Abstract Body

Animal models have demonstrated that FLASH-RT preserves healthy tissues while yielding similar tumor growth delay as conventional irradiation. Despite the promise of FLASH-RT, the physico-chemical and biological mechanisms underlying the FLASH effect are still under investigation. Recent studies have demonstrated that radiotherapy induces ferroptosis through intensive lipid peroxidation. Lipid peroxidation is a chemical reaction consuming oxygen, which might be involved in the FLASH effect. In this work, we used linoleic acid micelles and phosphatidylcholine (PC) liposomes as a proxy for cell membrane to investigate the lipid peroxidation yield after irradiation with electrons in FLASH and CONV modalities.
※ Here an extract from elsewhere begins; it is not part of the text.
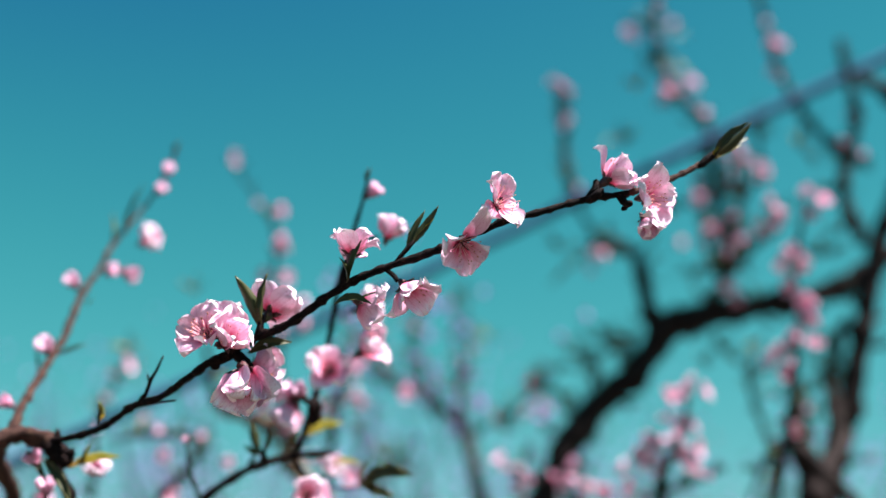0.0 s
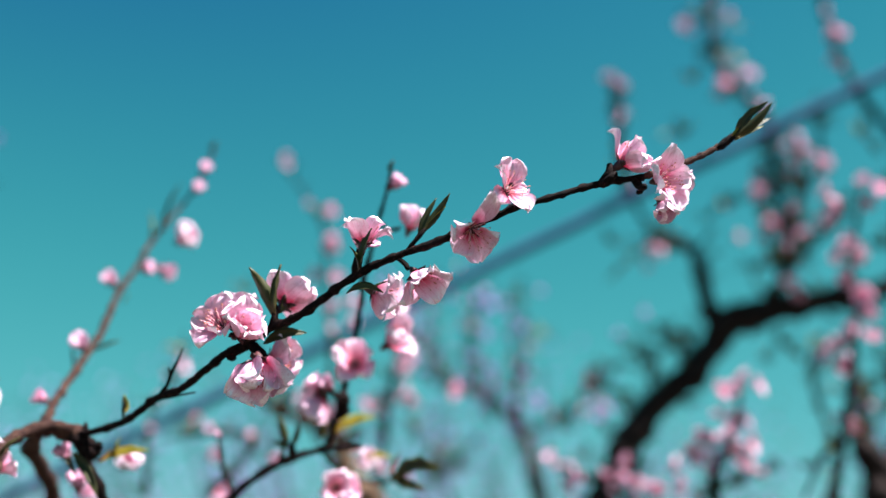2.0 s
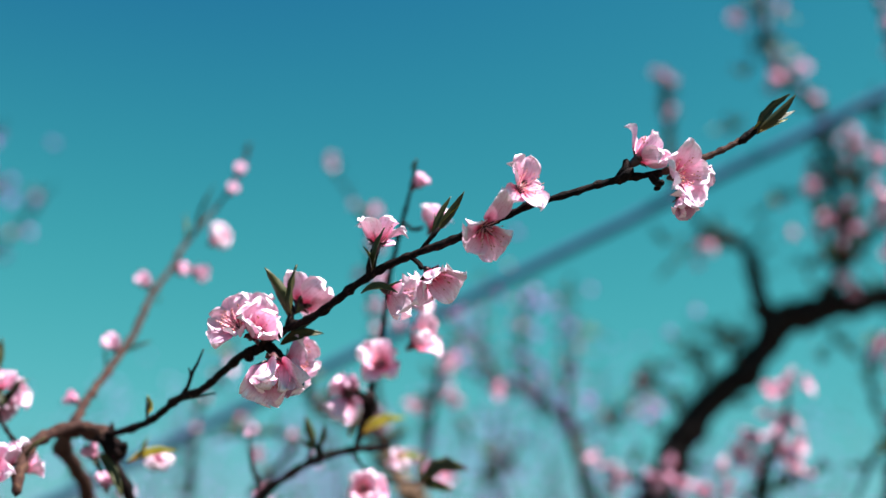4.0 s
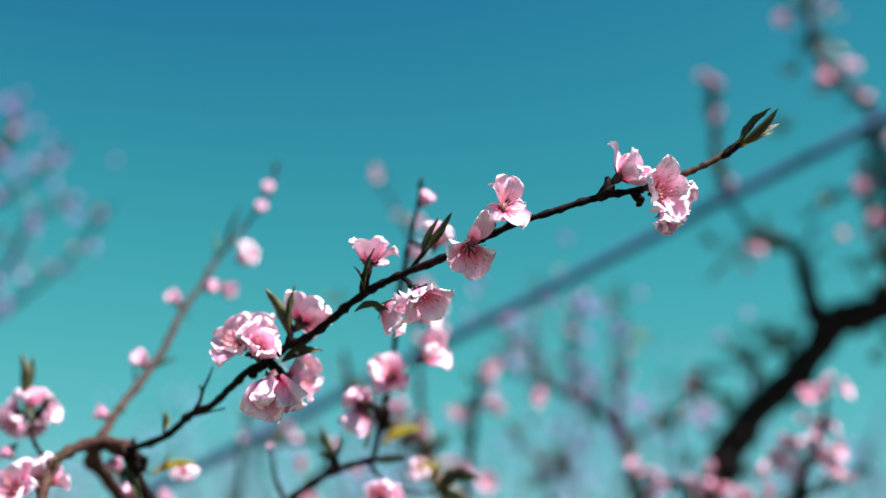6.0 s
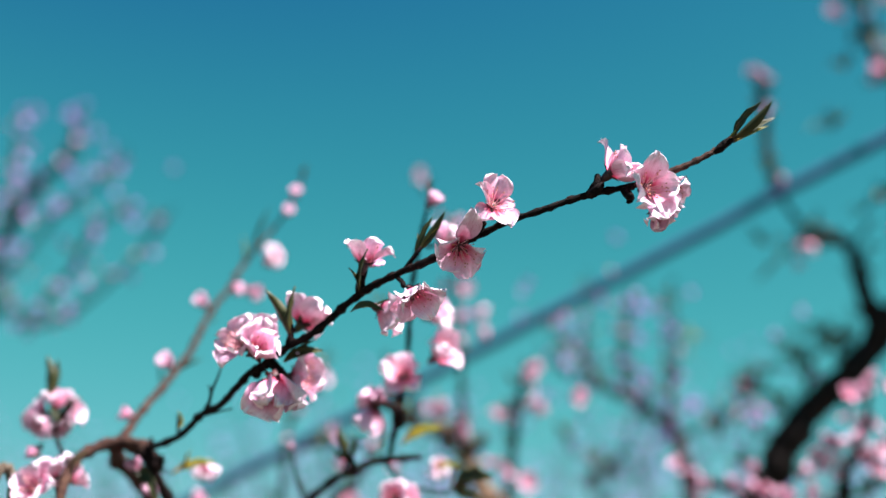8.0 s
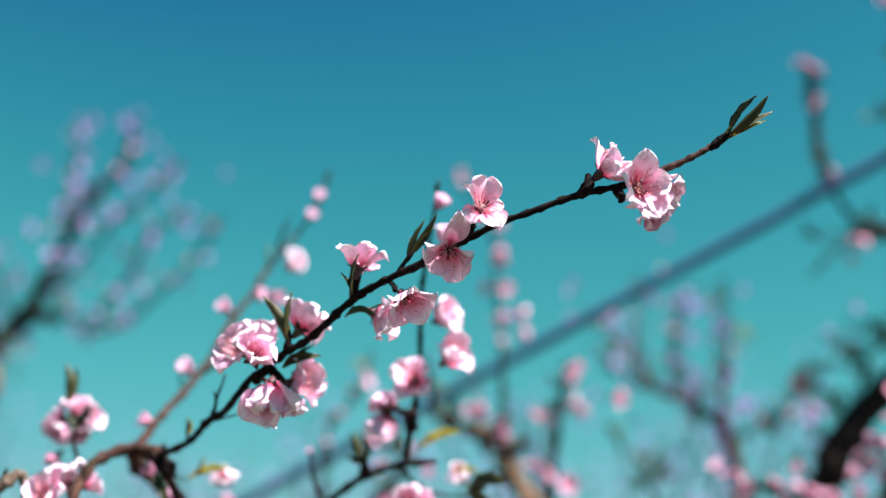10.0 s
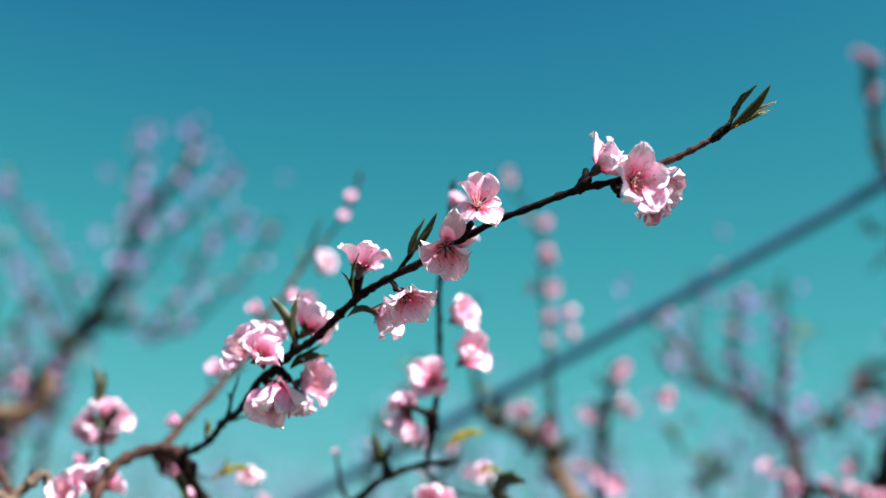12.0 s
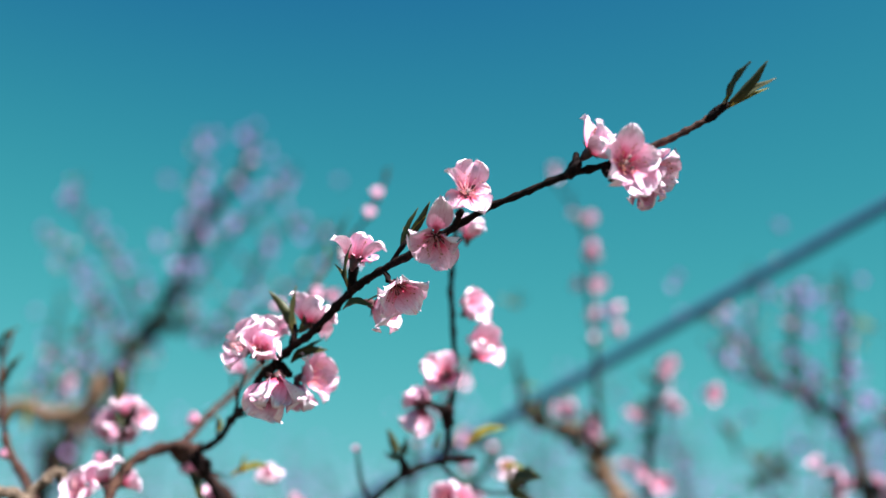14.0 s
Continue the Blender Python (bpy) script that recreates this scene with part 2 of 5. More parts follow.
def petal_grid(bm, rnd, length, width, cup, curl, ruffle, nu, nv, m=Matrix(), slot=0):
    """A cupped, softly ruffled, broad round petal on a short claw; the base at the origin, along +x, its inner face up."""
    ph, ph2, notch, lean = rnd.uniform(0, 6.3), rnd.uniform(0, 6.3), rnd.uniform(0.0, 0.09), rnd.uniform(-0.10, 0.10)
    rows = []
    for i in range(nu + 1):
        u = i / nu
        w = width * max(0.17, math.sqrt(max(0.0, 1 - abs((u - 0.58) / 0.44) ** 2.1))) * (1 - max(0.0, (u - 0.9) * 6) ** 2) + width * 0.03
        row = []
        for j in range(nv + 1):
            v = 2 * j / nv - 1
            edge = abs(v) ** 3 * u + u ** 6
            x = length * (u - notch * (1 - abs(v)) ** 3 * u ** 8 - 0.06 * v * v * u)
            x += length * 0.020 * math.sin(6 * v + ph2) * u ** 4
            y = w * v + lean * length * u * u
            z = cup * (0.8 * length * u * u * (1 - 0.3 * u) + 0.95 * w * v * v * (0.4 + 0.6 * u)) - curl * length * u ** 5
            z += ruffle * length * edge * (math.sin(5 * v + 4 * u + ph) * 0.7 + 0.55 * math.sin(9 * v + ph2))
            z += ruffle * 0.35 * length * u * math.sin(3.4 * v + 5 * u + ph2)
            if nu > 10:      # fine crinkles
                z += length * (0.008 * u * math.sin(19 * v + 7 * u + ph) + 0.026 * edge * math.sin(17 * v + ph))
                x += length * 0.009 * u ** 5 * math.sin(23 * v + ph)
            row.append(bm.verts.new(m @ Vector((x, y, z))))
        rows.append(row)
    for a, b in zip(rows, rows[1:]):
        for j in range(nv):
            f = bm.faces.new((a[j], a[j + 1], b[j + 1], b[j]))
            f.material_index = slot


def lathe(bm, profile, seg, slot=0, m=Matrix()):
    rings = [[bm.verts.new(m @ Vector((r * math.cos(2 * math.pi * k / seg), r * math.sin(2 * math.pi * k / seg), z))) for k in range(seg)] for z, r in profile]
    for a, b in zip(rings, rings[1:]):
        for k in range(seg):
            bm.faces.new((a[k], a[(k + 1) % seg], b[(k + 1) % seg], b[k])).material_index = slot
    bm.faces.new(rings[0][::-1]).material_index = slot
    bm.faces.new(rings[-1]).material_index = slot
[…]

With this system, we measured significant differences in concentrations of lipid peroxidation endproducts between both modalities of irradiation. The lipid micelles and PC liposomes exhibited enhanced and linear dose-dependent levels of lipid peroxidation with CONV, while FLASH did not induce lipid peroxidation. The lipid peroxidation yield dropped rapidly when the dose per pulse was increased from 0.008 Gy·pulse-1 to 10 Gy·pulse-1, with no lipid peroxidation occurring above 0.2 Gy·pulse-1. By measuring the oxygen consumption rate during irradiation, we confirmed that CONV irradiation leads to much higher lipid peroxidation yield compared to FLASH. In addition, we demonstrated also that not only the concentration but also the composition in PUFA of the liposomes bilayer has importance in propagating the peroxidation reaction. Our results are the first to identify the lack of lipid peroxidation after FLASH-RT, and point to lipids as potentially critical target in rationalizing possible mechanisms underlying the FLASH effect across multiple normal tissue sites.